_Instructions to follow_
Repeat the data below exactly, dropping any pictures it holds.

_Stored data_
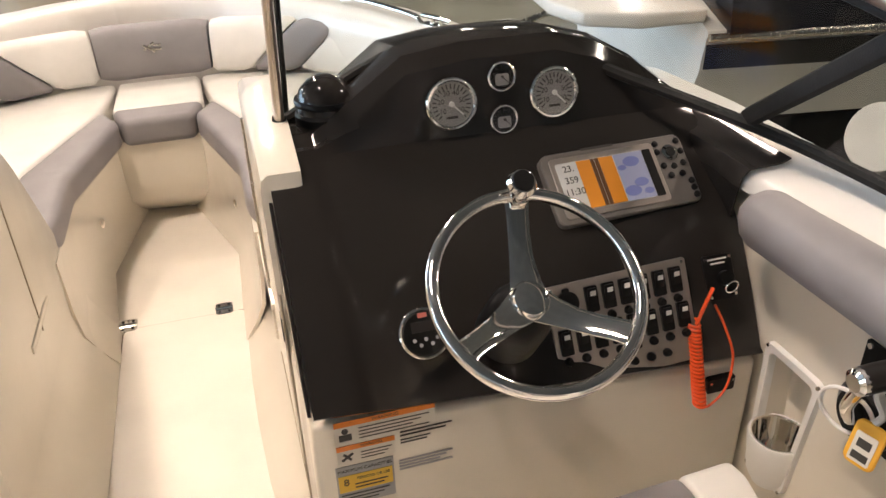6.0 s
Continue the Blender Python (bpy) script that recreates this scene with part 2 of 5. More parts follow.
def sheer_side(s, name, label):
    """One side of the liner with its gunwale, s = -1 port, 1 starboard."""
    ys = [-3.2, -2.4, -1.8, -1.5, -1.3, -1.2, -1.12, -1.06, -1.0, -0.94, -0.88, -0.82, -0.6, -0.3, 0.0, 0.3, 0.6, 0.9, 1.2]
    rings = []
    for y in ys:
        z, b = lerp(y, SHEER), lerp(y, BEAM)
        aft = lerp(y, [(-1.15, 1.0), (-0.85, 0.0)])      # aft: broad flat gunwale, forward: narrow sloping coaming
        inner = 1.005 * aft + 1.14 * (1 - aft)
        drop = 0.0 * aft + 0.05 * (1 - aft)
        wall = lerp(y, [(-1.31, 1.085), (-1.26, 1.175)])
        lip = lerp(y, [(-1.31, 0.012), (-1.26, 0.035)])
        prof = [(b, 0.30), (b + 0.01, z - 0.05), (b + 0.005, z - 0.015), (b - 0.015, z), (inner + 0.03, z - drop), (inner + 0.01, z - drop - 0.005), (inner, z - drop - 0.02), (inner, z - drop - 0.045),
                (inner + lip, z - drop - 0.07), (wall - 0.03 * aft, 0.40), (wall - 0.022 * aft, 0.155), (wall - 0.010 * aft, 0.140), (wall + 0.016 * aft, 0.128), (wall + 0.014 * aft, 0.085), (wall - 0.045, 0.072), (wall - 0.088, 0.066), (wall - 0.102, 0.052), (wall - 0.112, 0.012), (wall - 0.15, 0.001), (wall, -0.05), (b, -0.05)]
        rings.append([(s * px, y, pz) for px, pz in prof])
    ob = solid(name, loft(rings), GEL, label, "boat side", kind="structure", angle=50)
    ob.data.materials.append(DECK)
    for f in ob.data.polygons:
        if f.center.z > lerp(f.center.y, SHEER) - 0.045 - 0.06 * (f.center.y > -0.9):
            f.material_index = 1
    return ob


FLOOR = cockpit_floor()
sheer_side(-1, "wall_port", "cream gelcoat boat side with a broad flat gunwale")
STARBOARD = sheer_side(1, "wall_starboard", "cream gelcoat boat side with a broad flat gunwale")


def cut_pocket(ob, bm):
    """Cuts the form bm out of a wall for good."""
    me = bpy.data.meshes.new("cutter")
    bmesh.ops.recalc_face_normals(bm, faces=bm.faces)
    bm.to_mesh(me)
    bm.free()
    tool = new("cutter", me)
    md = ob.modifiers.new("pocket", "BOOLEAN")
    md.operation, md.solver, md.object = "DIFFERENCE", "EXACT", tool
    bpy.context.view_layer.update()
    cut = bpy.data.meshes.new_from_object(ob.evaluated_get(bpy.context.evaluated_depsgraph_get()))
    ob.modifiers.remove(md)
    ob.data = cut
    bpy.data.objects.remove(tool)


cut_pocket(STARBOARD, prism([(-0.022, 0.470), (-0.158, 0.470), (-0.132, 0.185), (-0.030, 0.178)], "x", 1.12, 1.236, 0))


def bow_shell():
    """Gunwale round the bow, its inner wall and hull side, one loft along the outline."""
    rings = []
    outline = []
    for y in (1.2, 1.4, 1.6, 1.8, 2.0, 2.15, 2.3, 2.45, 2.55, 2.65, 2.72, 2.78, 2.82):
        outline.append((-lerp(y, BEAM), y))
    left = spline([(x, y, 0) for x, y in outline] + [(0, 2.85, 0)], 2)
    pts = left + [Vector((-p.x, p.y, 0)) for p in reversed(left[:-1])]
    centre = Vector((0, 1.2, 0))
    for i, p in enumerate(pts):
        d = (pts[min(i + 1, len(pts) - 1)] - pts[max(i - 1, 0)]).normalized()
        n = Vector((d.y, -d.x, 0))      # inward
        z = lerp(p.y, SHEER)
        prof = [(-0.0, 0.30), (-0.012, z - 0.05), (-0.005, z - 0.012), (0.02, z), (0.15, z + 0.004), (0.19, z - 0.005), (0.21, z - 0.03), (0.22, z - 0.10), (0.24, 0.30), (0.24, -0.05), (0.0, -0.05)]
        rings.append([p + n * u + Vector((0, 0, w)) for u, w in prof])
    return solid("wall_bow", loft(rings), DECK, "white gelcoat bow gunwale and inner side", "boat bow", kind="structure", angle=50), pts


BOW, BOW_LINE = bow_shell()


def hull():
    rings = []
    for y in (-3.2, -2, 0, 1.2, 1.8, 2.3, 2.6, 2.8, 2.86):
        b = max(lerp(y, BEAM), 0.03) + 0.0
        k = lerp(y, [(1.0, -0.75), (2.86, -0.2)])
        rings.append([(b, y, 0.31), (b * 0.93, y, -0.25), (0.02, y, k), (-0.02, y, k), (-b * 0.93, y, -0.25), (-b, y, 0.31)])
    return solid("hull", thick(loft(rings, closed=False), 0.01), DECK, "white gelcoat outer hull of the boat", "boat hull", kind="structure")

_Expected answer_
6.0 s
Continue the Blender Python (bpy) script that recreates this scene with part 2 of 5. More parts follow.
def sheer_side(s, name, label):
    """One side of the liner with its gunwale, s = -1 port, 1 starboard."""
    ys = [-3.2, -2.4, -1.8, -1.5, -1.3, -1.2, -1.12, -1.06, -1.0, -0.94, -0.88, -0.82, -0.6, -0.3, 0.0, 0.3, 0.6, 0.9, 1.2]
    rings = []
    for y in ys:
        z, b = lerp(y, SHEER), lerp(y, BEAM)
        aft = lerp(y, [(-1.15, 1.0), (-0.85, 0.0)])      # aft: broad flat gunwale, forward: narrow sloping coaming
        inner = 1.005 * aft + 1.14 * (1 - aft)
        drop = 0.0 * aft + 0.05 * (1 - aft)
        wall = lerp(y, [(-1.31, 1.085), (-1.26, 1.175)])
        lip = lerp(y, [(-1.31, 0.012), (-1.26, 0.035)])
        prof = [(b, 0.30), (b + 0.01, z - 0.05), (b + 0.005, z - 0.015), (b - 0.015, z), (inner + 0.03, z - drop), (inner + 0.01, z - drop - 0.005), (inner, z - drop - 0.02), (inner, z - drop - 0.045),
                (inner + lip, z - drop - 0.07), (wall - 0.03 * aft, 0.40), (wall - 0.022 * aft, 0.155), (wall - 0.010 * aft, 0.140), (wall + 0.016 * aft, 0.128), (wall + 0.014 * aft, 0.085), (wall - 0.045, 0.072), (wall - 0.088, 0.066), (wall - 0.102, 0.052), (wall - 0.112, 0.012), (wall - 0.15, 0.001), (wall, -0.05), (b, -0.05)]
        rings.append([(s * px, y, pz) for px, pz in prof])
    ob = solid(name, loft(rings), GEL, label, "boat side", kind="structure", angle=50)
    ob.data.materials.append(DECK)
    for f in ob.data.polygons:
        if f.center.z > lerp(f.center.y, SHEER) - 0.045 - 0.06 * (f.center.y > -0.9):
            f.material_index = 1
    return ob


FLOOR = cockpit_floor()
sheer_side(-1, "wall_port", "cream gelcoat boat side with a broad flat gunwale")
STARBOARD = sheer_side(1, "wall_starboard", "cream gelcoat boat side with a broad flat gunwale")


def cut_pocket(ob, bm):
    """Cuts the form bm out of a wall for good."""
    me = bpy.data.meshes.new("cutter")
    bmesh.ops.recalc_face_normals(bm, faces=bm.faces)
    bm.to_mesh(me)
    bm.free()
    tool = new("cutter", me)
    md = ob.modifiers.new("pocket", "BOOLEAN")
    md.operation, md.solver, md.object = "DIFFERENCE", "EXACT", tool
    bpy.context.view_layer.update()
    cut = bpy.data.meshes.new_from_object(ob.evaluated_get(bpy.context.evaluated_depsgraph_get()))
    ob.modifiers.remove(md)
    ob.data = cut
    bpy.data.objects.remove(tool)


cut_pocket(STARBOARD, prism([(-0.022, 0.470), (-0.158, 0.470), (-0.132, 0.185), (-0.030, 0.178)], "x", 1.12, 1.236, 0))


def bow_shell():
    """Gunwale round the bow, its inner wall and hull side, one loft along the outline."""
    rings = []
    outline = []
    for y in (1.2, 1.4, 1.6, 1.8, 2.0, 2.15, 2.3, 2.45, 2.55, 2.65, 2.72, 2.78, 2.82):
        outline.append((-lerp(y, BEAM), y))
    left = spline([(x, y, 0) for x, y in outline] + [(0, 2.85, 0)], 2)
    pts = left + [Vector((-p.x, p.y, 0)) for p in reversed(left[:-1])]
    centre = Vector((0, 1.2, 0))
    for i, p in enumerate(pts):
        d = (pts[min(i + 1, len(pts) - 1)] - pts[max(i - 1, 0)]).normalized()
        n = Vector((d.y, -d.x, 0))      # inward
        z = lerp(p.y, SHEER)
        prof = [(-0.0, 0.30), (-0.012, z - 0.05), (-0.005, z - 0.012), (0.02, z), (0.15, z + 0.004), (0.19, z - 0.005), (0.21, z - 0.03), (0.22, z - 0.10), (0.24, 0.30), (0.24, -0.05), (0.0, -0.05)]
        rings.append([p + n * u + Vector((0, 0, w)) for u, w in prof])
    return solid("wall_bow", loft(rings), DECK, "white gelcoat bow gunwale and inner side", "boat bow", kind="structure", angle=50), pts


BOW, BOW_LINE = bow_shell()


def hull():
    rings = []
    for y in (-3.2, -2, 0, 1.2, 1.8, 2.3, 2.6, 2.8, 2.86):
        b = max(lerp(y, BEAM), 0.03) + 0.0
        k = lerp(y, [(1.0, -0.75), (2.86, -0.2)])
        rings.append([(b, y, 0.31), (b * 0.93, y, -0.25), (0.02, y, k), (-0.02, y, k), (-b * 0.93, y, -0.25), (-b, y, 0.31)])
    return solid("hull", thick(loft(rings, closed=False), 0.01), DECK, "white gelcoat outer hull of the boat", "boat hull", kind="structure")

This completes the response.